I don't believe that research in AI is worthless, but I think it's not wise to keep digging in the same direction that we've been moving in for the past few years. With deep learning, while accuracies and metrics are pushed further than before, I don't think we're significantly closer to general, human-like AI. In fact, I personally consider only AlphaZero to be an unambiguous win for this era of AI research, and it's not even clear whether it should be called AI or not.
If you gave 100 chimps of the highest calibre 100 attempts each, not a single one would pass a single Turing test. Ask a feral child to translate even the most basic children's book, and their mistakes will be so systematic that Google Translate will look like professional discourse. ‘Humanlike mistakes’ and stability with respect to input in the sense you mean here are harder problems than intelligence, because a chimp is intelligent and functionally incapable of juggling more than the most primitive syntaxes in a restricted set of forms.

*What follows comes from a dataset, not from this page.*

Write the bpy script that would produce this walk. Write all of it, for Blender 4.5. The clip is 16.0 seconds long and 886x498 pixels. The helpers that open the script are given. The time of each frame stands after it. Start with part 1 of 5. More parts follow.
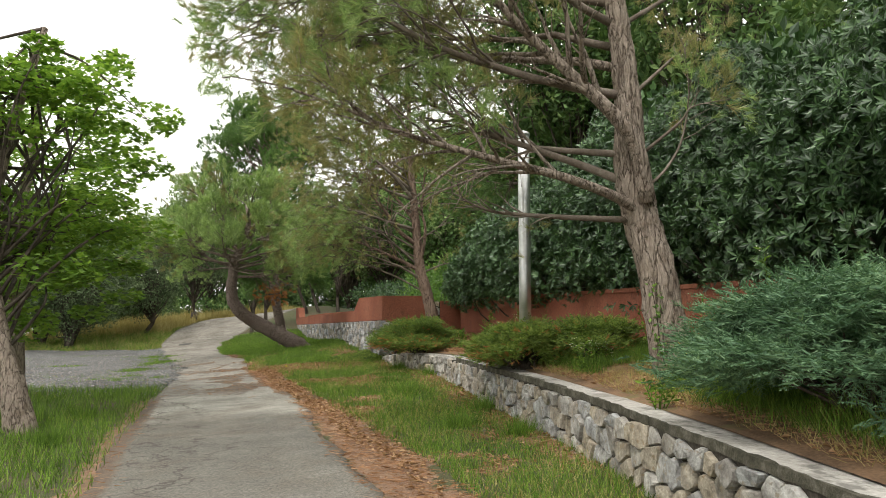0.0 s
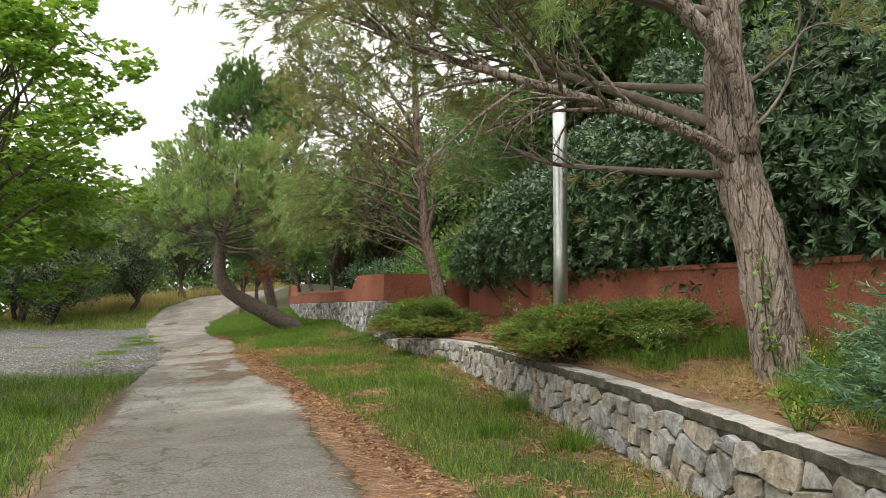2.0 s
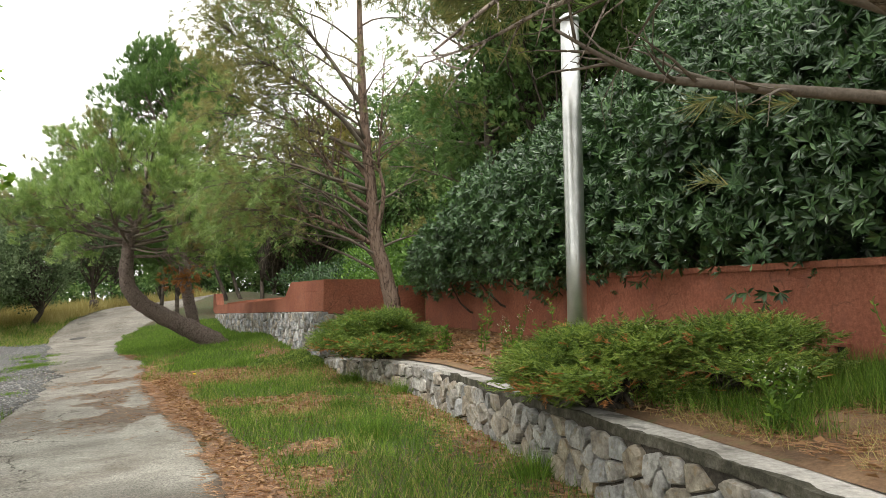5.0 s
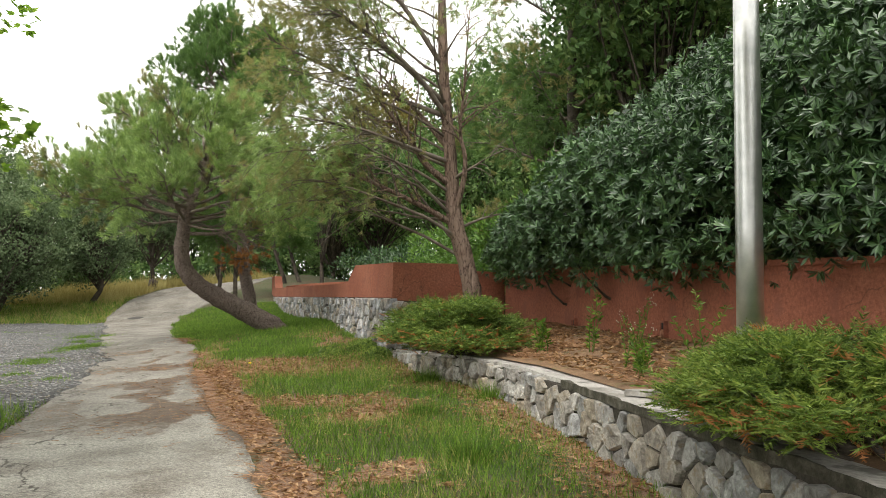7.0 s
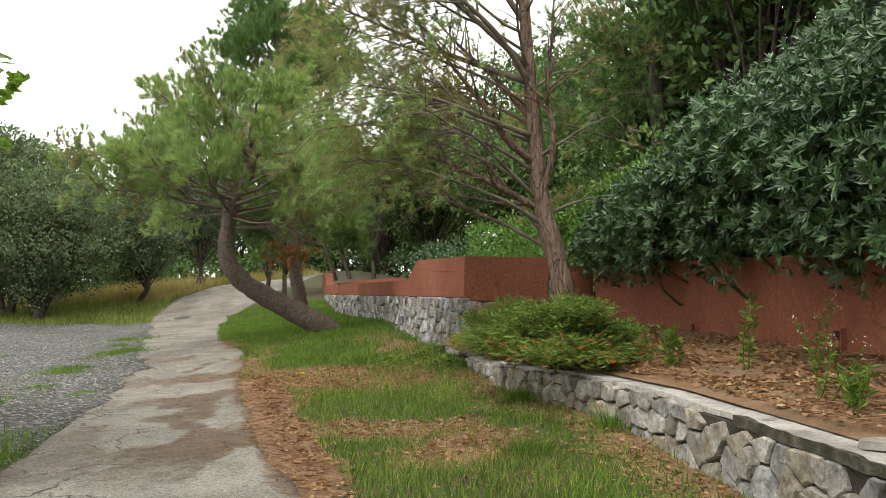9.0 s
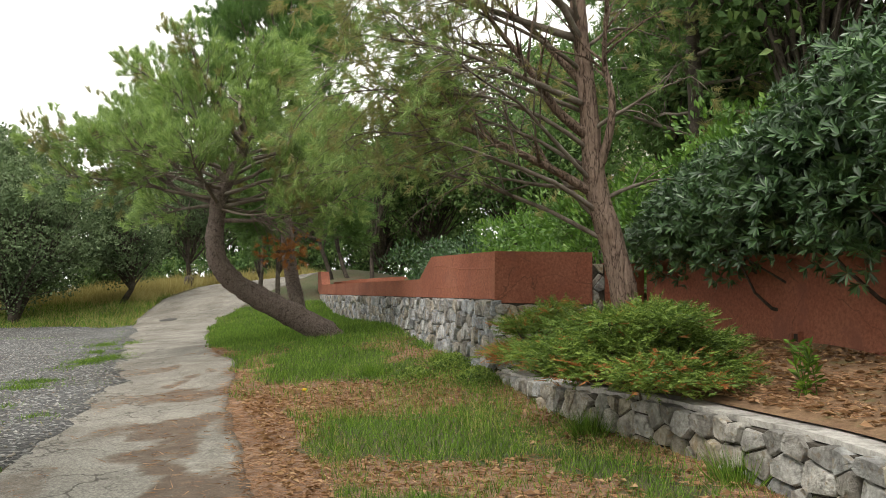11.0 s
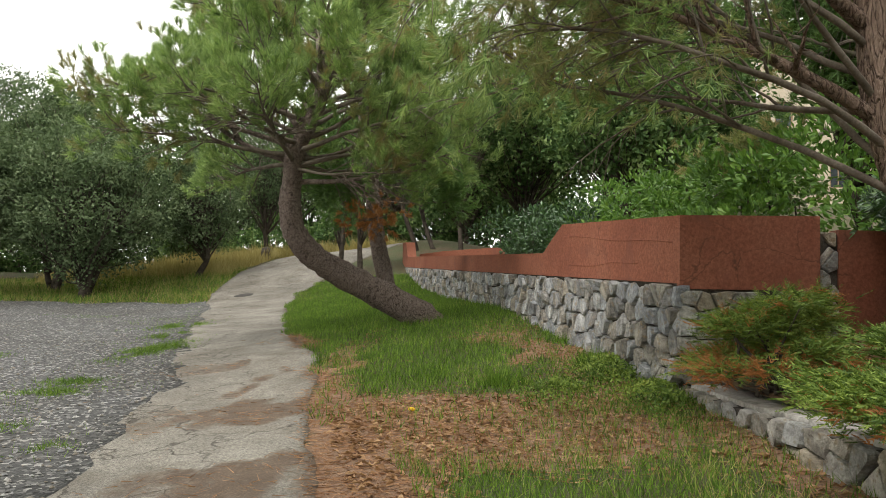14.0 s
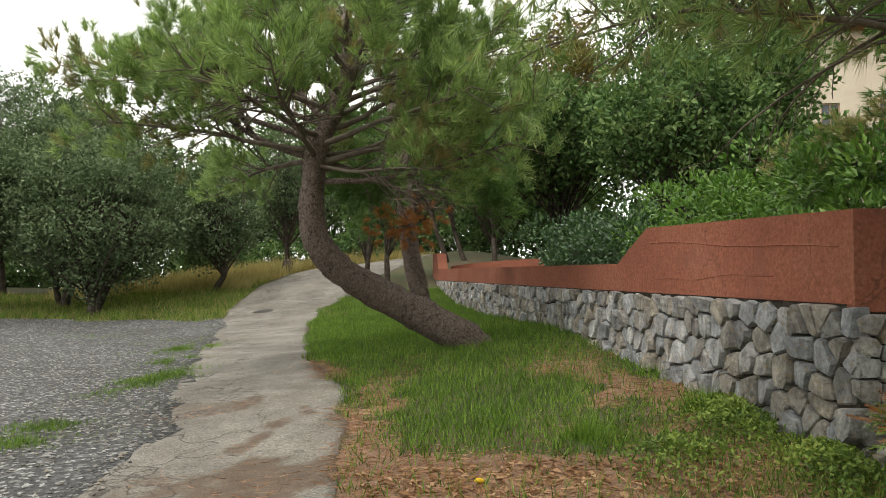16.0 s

I agree it is foolish to just draw a trend line through a single weak measure and extrapolate to infinity, but the idea that no collation of weak measures has any bearing on fact rules out ever measuring weak or untrained intelligence. That is what I called defeatist.
Wikipedia defines Turing test as "a test of a machine's ability to exhibit intelligent behaviour equivalent to, or indistinguishable from, that of a human". If we want to consider chimps intelligent, then in that context the definition of the Turing test should be adjusted accordingly. My point still stands: if we want to determine whether a chimp exhibits intelligence comparable to a human, we do the original Turing test. If we want to determine whether a chimp exhibits chimplike intelligence, we test not for, say, natural language but for whatever we want our definition of intelligence to include. If we want to determine whether an artificial agent has chimplike intelligence, we do the second Turing test. Unless the agent can display as consistent an intelligence as chimps, we shouldn't conclude that it's intelligent.
Regarding your point on weak measures: If I can find an endless stream of cases of failure with respect to a measure that we care about improving, then whatever collation of weak measures we had should be null. Wouldn't you agree? I'm not against using weak measures to detect intelligence, but only as long as it's not trivial to generate failures. If a chimp displays an ability for abstract reasoning when I'm observing it in a cage but suddenly loses this ability once set free in a forest, it's not intelligent.